To illustrate, suppose that we are part-way through type-checking a function application f e
. So far, say that we've determined the following types:
f :: a -> b
e :: a
Now we perform a representation-polymorphism check on the application f e
. Supposing all goes well:
- we emit a Wanted
Concrete a
constraint, - this constraint gets solved with evidence
kco
.
We now perform the cast a |> kco
as explained above, in order to achieve representation monomorphism in Core.

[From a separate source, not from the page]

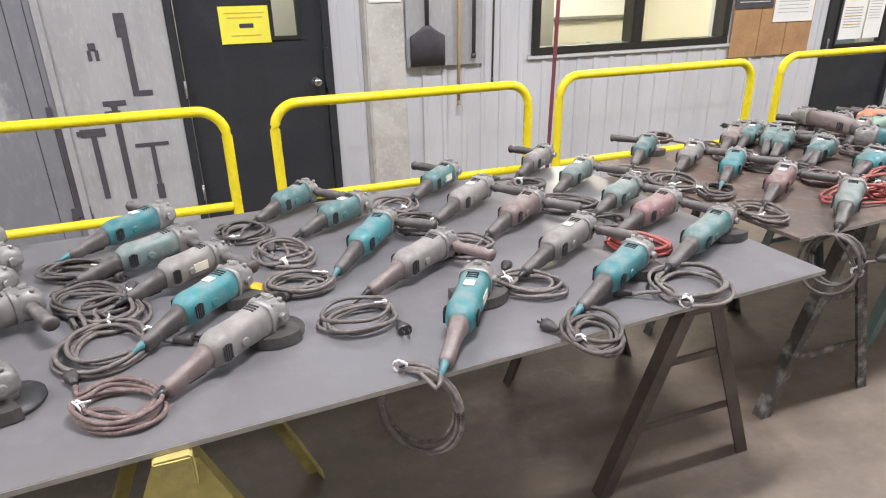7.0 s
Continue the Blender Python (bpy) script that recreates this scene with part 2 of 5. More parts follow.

However, we can't simply end there, as we must now also insert a cast in the type of f
, because it had expected an argument of type a
when we instead desire to pass an argument of type a |> TYPE kco
. So we cast in the opposite direction in the "argument" parameter of the function type:
f :: ( a -> b ) |> fun_co
where
fun_co = (->) ( SymCo kco ) ( Refl b )
Each situation in which we desire to insert casts to allow for this extended form of representation polymorphism will require a similar treatment: adjust the surrounding types so that everything remains well-typed.